Music I listened to obsessively while writing this book:
Liz Phair — Liz Phair — Remember that really, really high-maintenance gal you had a crush on in college? Wonder what she’s up to now that you’re both approaching 40? Here’s your chance to find out… Seriously, I bought Exile in Guyville when it came out but never got into it. I prefer my subversive feminist rock with melody, and at least occasional on-key singing. But when I heard Liz Phair had sold out and hired Avril Lavigne’s production team, I knew it was time to give her another chance. I love this album; predictably, my favorite songs are the ones her critics and ex-fans are giving her the hardest time for: “Underwear,” “H.W.C.,” and “Why Can’t I?” Given that Bad Monkeys’ protagonist is a thirtysomething woman of questionable sanity, this would make an excellent unofficial theme album.
Traffic — The Low Spark of High Heeled Boys — Yeah, it’s an oldy, but the line in the title song about the “gun that didn’t make any noise” matches a bit of business I came up with for the novel, so I played it a lot.
Evanescence — Fallen — The only good thing about the movie Daredevil was that it introduced me to these guys. Their songs all sound pretty much the same, but in a good way.
Vertical Horizon — Go — A nice follow-up to Everything You Want.
Pink — Try This — Not as good as Missundaztood, but I like “God is a DJ.”
Avril Lavigne — Under My Skin — The angry pixie returns.
Terri Clark — Greatest Hits — In August of 2004 I gave a reading in Leavenworth, Washington, which is a Bavarian theme village up in the mountains northeast of Seattle. On the way there, the guy who was driving me put on a country music station, and Terri Clark’s “Girls Lie Too” jumped out at me. There are some other good songs here too (it is a greatest hits album after all); I especially like “I Just Wanna Be Mad.” Clark’s cover of “Poor, Poor Pitiful Me” is basically indistinguishable from the original, but if you’re one of those people who recently burned their Linda Rondstadt collection, it could come in handy.
Gretchen Wilson — Here for the Party — Gretchen Wilson’s “Redneck Woman” is another song that stood out from the pack, so I bought her album too.
Cake — Comfort Eagle — As we got closer to Leavenworth, the country station faded out and was replaced by an entirely different musical universe.
The Darkness — Permission to Land — If Queen had hired Dick Cheney to spice up their lyrics, they might have sounded something like this.
The Corrs — Borrowed Heaven — I liked their last album enough to give them another try, and am glad I did. Almost all the songs are good, but my favorites are “Angel,” “Long Night,” “Even If,” and the title track. By the way, am I the last person on the planet to figure out that they’re Irish?

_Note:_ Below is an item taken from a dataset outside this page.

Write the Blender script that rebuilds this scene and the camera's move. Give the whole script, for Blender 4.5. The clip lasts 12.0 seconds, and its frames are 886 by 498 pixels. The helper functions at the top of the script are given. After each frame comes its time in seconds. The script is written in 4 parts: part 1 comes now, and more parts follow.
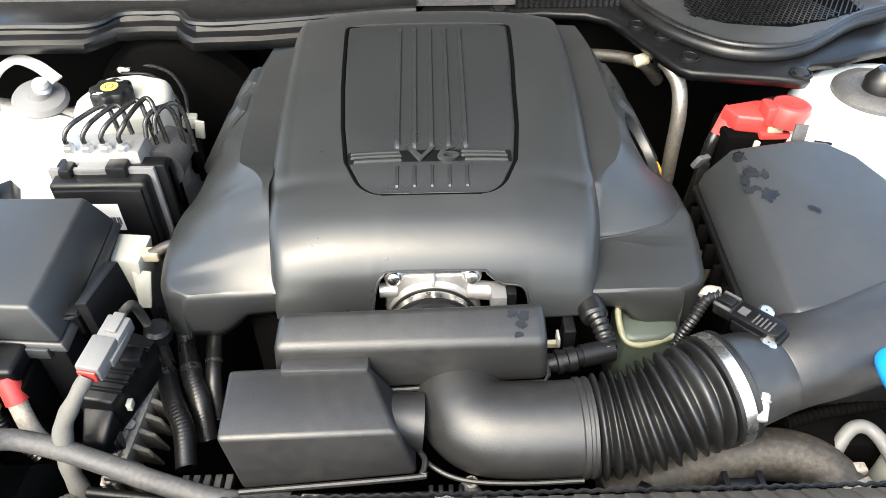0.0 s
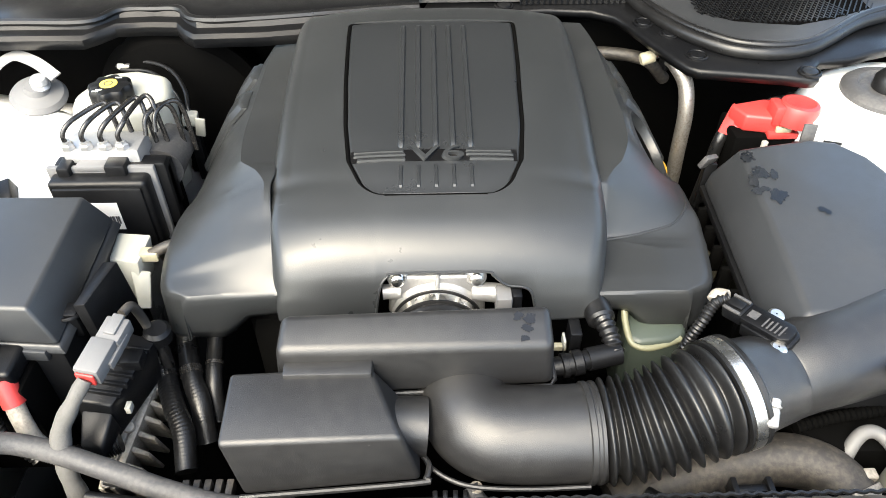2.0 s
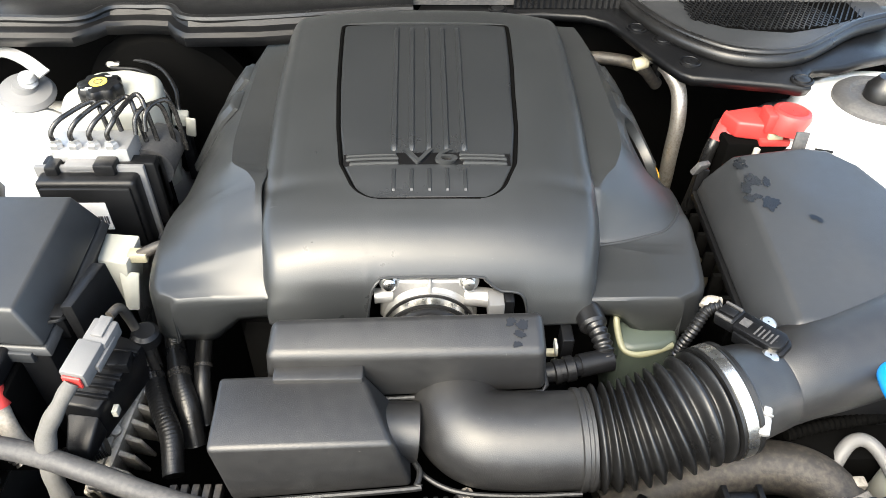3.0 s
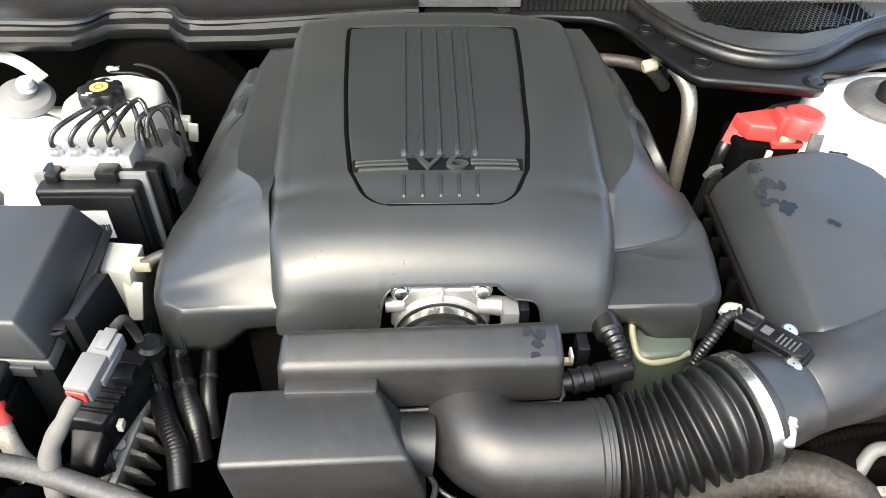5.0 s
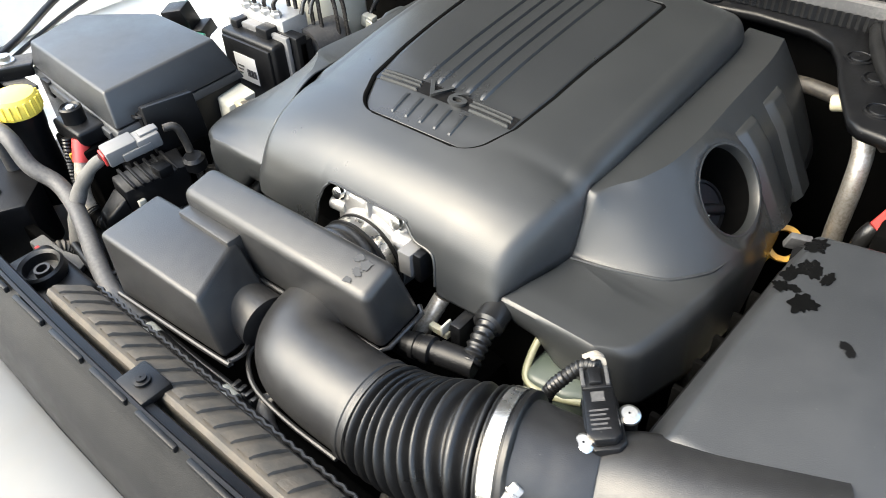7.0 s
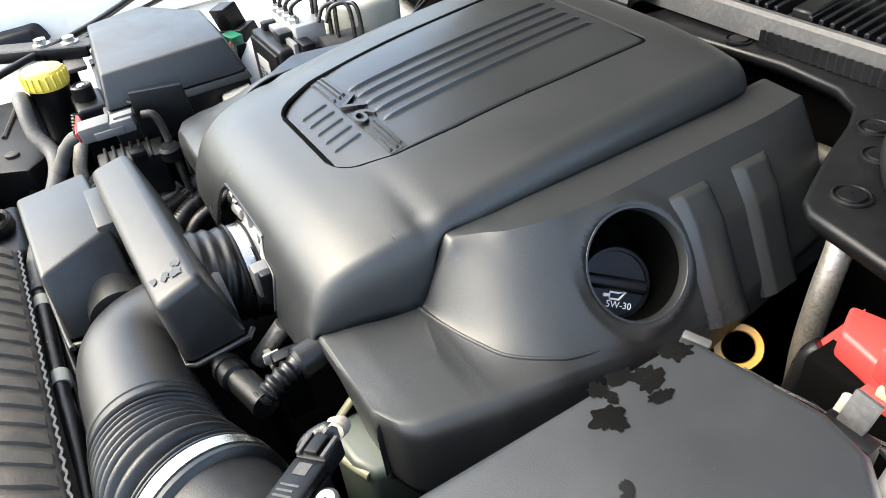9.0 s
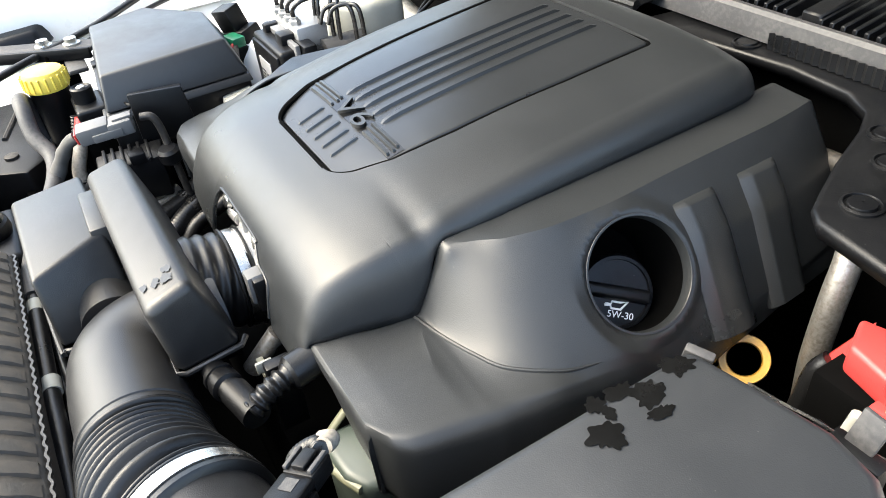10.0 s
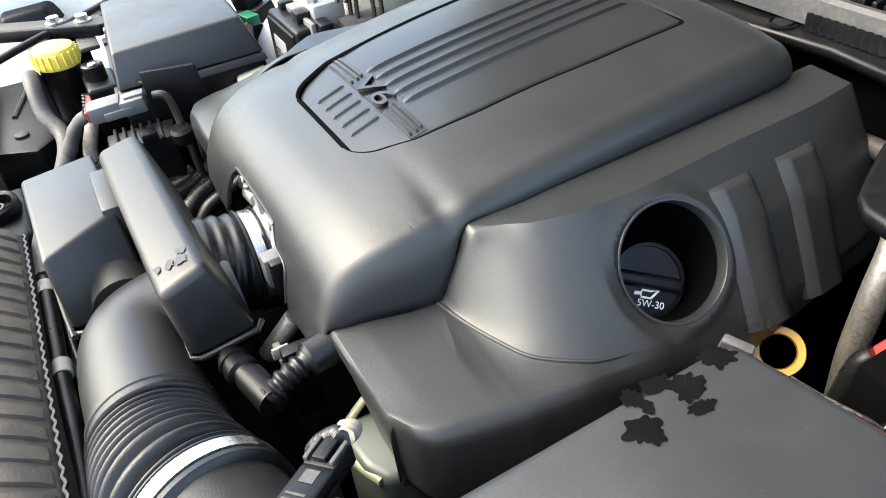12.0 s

Patti Smith Group — Wave — Got it for the song “Dancing Barefoot,” which was used in an episode of the second season of Millennium. I’m still making up my mind about the rest of the album.
Barry Manilow — Greatest Hits, Vols. 1, 2, & 3 — OK, not really. I do own copies of these (purchased back at the dawn of the CD era), and I hit a scene in Bad Monkeys where I thought it would be amusingly incongruous to have Barry Manilow playing in the background as I wrote, but somewhere between “Looks Like We Made It” and “Daybreak” I began to feel as though I were trapped in the lobby of the Muzak Corporation. Sorry, Barry, I’m as nostalgic as they come, but you are officially over.
Rob Zombie — Hellbilly Deluxe — Ah, much better.
Anna Nalick — Wreck of the Day — Recommended to me by Amazon.com when I went to order Liz Phair’s latest. Of the two, Nalick definitely has the better voice, but Liz still has the sexy high-maintenance thing locked.
Eurythmics — Revenge — One of the few Eurythmics albums I didn’t already own in CD format. I bought it for the home stretch, believing (correctly) that “Missionary Man” would be oh-so-perfectly topical. “When Tomorrow Comes” still really rocks, too.
Hair movie soundtrack — I got nostalgic for Hair after watching Rent on DVD and realizing that the Vietnam generation had better music than the AIDS generation.
David Bowie — Hunky Dory and Scary Monsters — More new old music for the final edit.